- WHAT IS EXPECTED -
Leave out the pictures, and retype only the lines from the beginning of the material through the line that contains "tree(x, y, RNG.uniform(3.3, 5.0)", including both.

================================

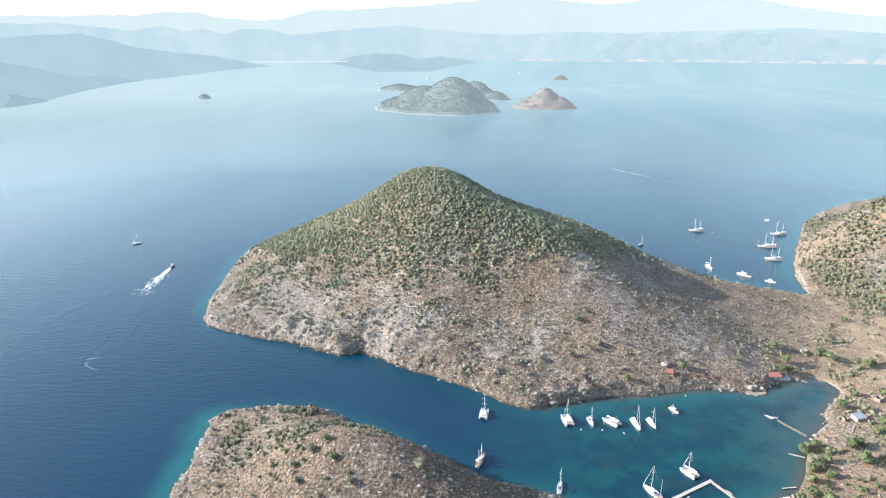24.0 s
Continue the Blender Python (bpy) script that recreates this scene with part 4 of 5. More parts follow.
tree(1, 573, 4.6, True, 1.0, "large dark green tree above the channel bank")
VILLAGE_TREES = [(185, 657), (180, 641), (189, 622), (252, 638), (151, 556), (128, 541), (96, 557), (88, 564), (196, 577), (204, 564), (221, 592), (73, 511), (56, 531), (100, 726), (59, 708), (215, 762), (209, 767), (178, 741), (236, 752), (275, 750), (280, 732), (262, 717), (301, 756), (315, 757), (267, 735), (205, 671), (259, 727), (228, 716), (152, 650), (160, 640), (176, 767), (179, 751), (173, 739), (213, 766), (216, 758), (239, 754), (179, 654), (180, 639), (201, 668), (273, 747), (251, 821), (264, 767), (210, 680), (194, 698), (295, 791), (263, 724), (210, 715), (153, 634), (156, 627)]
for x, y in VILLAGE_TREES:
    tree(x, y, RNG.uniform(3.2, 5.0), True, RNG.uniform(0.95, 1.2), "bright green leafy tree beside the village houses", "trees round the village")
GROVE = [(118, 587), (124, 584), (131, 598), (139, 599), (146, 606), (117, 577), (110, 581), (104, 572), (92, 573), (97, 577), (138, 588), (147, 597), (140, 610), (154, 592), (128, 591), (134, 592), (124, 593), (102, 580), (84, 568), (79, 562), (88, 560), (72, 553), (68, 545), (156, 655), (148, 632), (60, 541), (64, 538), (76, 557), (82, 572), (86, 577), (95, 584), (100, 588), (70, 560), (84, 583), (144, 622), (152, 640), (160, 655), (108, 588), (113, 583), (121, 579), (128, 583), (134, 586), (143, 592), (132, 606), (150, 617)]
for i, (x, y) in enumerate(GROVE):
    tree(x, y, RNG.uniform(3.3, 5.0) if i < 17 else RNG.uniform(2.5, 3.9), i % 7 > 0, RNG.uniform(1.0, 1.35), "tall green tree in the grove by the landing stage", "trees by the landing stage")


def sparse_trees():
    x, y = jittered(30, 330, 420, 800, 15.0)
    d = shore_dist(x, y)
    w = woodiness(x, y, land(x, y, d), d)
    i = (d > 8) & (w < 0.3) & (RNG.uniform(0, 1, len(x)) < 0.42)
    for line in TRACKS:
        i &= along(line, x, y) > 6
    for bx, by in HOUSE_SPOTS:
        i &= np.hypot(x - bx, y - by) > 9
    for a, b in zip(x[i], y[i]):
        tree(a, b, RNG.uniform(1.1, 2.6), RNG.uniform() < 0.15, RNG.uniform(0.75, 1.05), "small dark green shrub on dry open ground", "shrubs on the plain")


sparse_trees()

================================

- PROBLEM SOLUTION -
24.0 s
Continue the Blender Python (bpy) script that recreates this scene with part 4 of 5. More parts follow.
tree(1, 573, 4.6, True, 1.0, "large dark green tree above the channel bank")
VILLAGE_TREES = [(185, 657), (180, 641), (189, 622), (252, 638), (151, 556), (128, 541), (96, 557), (88, 564), (196, 577), (204, 564), (221, 592), (73, 511), (56, 531), (100, 726), (59, 708), (215, 762), (209, 767), (178, 741), (236, 752), (275, 750), (280, 732), (262, 717), (301, 756), (315, 757), (267, 735), (205, 671), (259, 727), (228, 716), (152, 650), (160, 640), (176, 767), (179, 751), (173, 739), (213, 766), (216, 758), (239, 754), (179, 654), (180, 639), (201, 668), (273, 747), (251, 821), (264, 767), (210, 680), (194, 698), (295, 791), (263, 724), (210, 715), (153, 634), (156, 627)]
for x, y in VILLAGE_TREES:
    tree(x, y, RNG.uniform(3.2, 5.0), True, RNG.uniform(0.95, 1.2), "bright green leafy tree beside the village houses", "trees round the village")
GROVE = [(118, 587), (124, 584), (131, 598), (139, 599), (146, 606), (117, 577), (110, 581), (104, 572), (92, 573), (97, 577), (138, 588), (147, 597), (140, 610), (154, 592), (128, 591), (134, 592), (124, 593), (102, 580), (84, 568), (79, 562), (88, 560), (72, 553), (68, 545), (156, 655), (148, 632), (60, 541), (64, 538), (76, 557), (82, 572), (86, 577), (95, 584), (100, 588), (70, 560), (84, 583), (144, 622), (152, 640), (160, 655), (108, 588), (113, 583), (121, 579), (128, 583), (134, 586), (143, 592), (132, 606), (150, 617)]
for i, (x, y) in enumerate(GROVE):
    tree(x, y, RNG.uniform(3.3, 5.0) if i < 17 else RNG.uniform(2.5, 3.9), i % 7 > 0, RNG.uniform(1.0, 1.35), "tall green tree in the grove by the landing stage", "trees by the landing stage")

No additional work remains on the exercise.